For all the UK’s talk about women's rights in Afghanistan, they have been otherwise content to ignore these completely in its close relationship with Saudi Arabia, which has a similar, if not as extreme, outlook on gender. To pretend the UK was in Afghanistan purely as a sense of altruistic duty to help that country’s populace is also a fanciful claim. The US invaded in its “national interest”, it left in its “national interest” – and the UK never opposes what the US wants, it’s as simple as that; there are no values involved. Are we really not capable of understanding that?

British lawmakers should have been regretting they were ever involved in all these conflicts, not whipping up rage demanding more of them.
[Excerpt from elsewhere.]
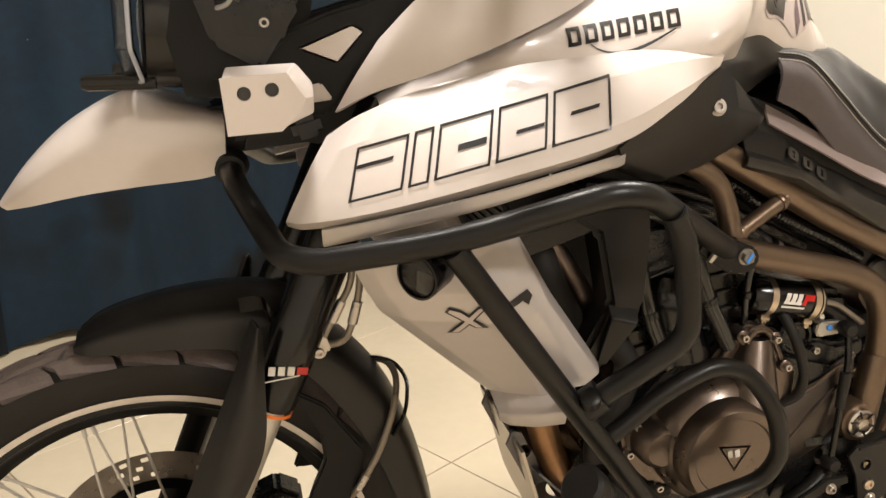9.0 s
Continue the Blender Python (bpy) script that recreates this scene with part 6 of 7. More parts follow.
part("stand_tang", tube([(0.560, 0.155, 0.366), (0.556, 0.200, 0.356), (0.552, 0.215, 0.332)], 0.0055, 0.01, 10), SWITCHGREY, stand)
centre = part("centre_stand", tube([(0.660, 0.115, 0.410), (0.700, 0.135, 0.300), (0.735, 0.160, 0.055), (0.700, 0.175, 0.012)], 0.0130, 0.04, 14), BLACKTUBE, bike, "black tubular centre stand on the floor")
part("stand_leg", tube([(0.660, -0.115, 0.410), (0.700, -0.135, 0.300), (0.735, -0.160, 0.055), (0.700, -0.175, 0.012)], 0.0130, 0.04, 14), BLACKTUBE, centre)
part("stand_brace", tube([(0.698, 0.130, 0.30), (0.698, -0.130, 0.30)], 0.010, 0, 12), BLACKTUBE, centre)
part("stand_brace", tube([(0.79, 0.120, 0.372), (0.745, 0.130, 0.300), (0.722, 0.145, 0.200)], 0.0095, 0.03, 12), BLACKTUBE, centre)
for s in (1, -1):
    part("stand_foot", box((0.690, s * 0.178, 0.008), (0.075, 0.034, 0.014), (0, 0, 0), 0.004), BLACKTUBE, centre)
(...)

The problem is that the UK has no sense of pragmatism or reality about its role in the world, and nor is it willing to come to terms with its sycophancy to the US, even when it is obvious that it is not in its national interests to do so. The last Prime Minister to see sense in this matter was Harold Wilson, who snubbed the Vietnam War.

But since then, London has heeded Washington’s call every single time, even when it has not been appropriate to do so, and the capitulation seems to stem from a ridiculously inflated sense of status and a denial of who really calls the shots. Boris Johnson did what Gordon Brown, Tony Blair, John Major, Margaret Thatcher et al would have done when a US president said, “Time’s up, let's go!”

It’s time for some honesty – about our limitations and capabilities, our place in the world, our dysfunctional relationship with Washington, and our past misdeeds and mistakes. But will that ever happen? I doubt it.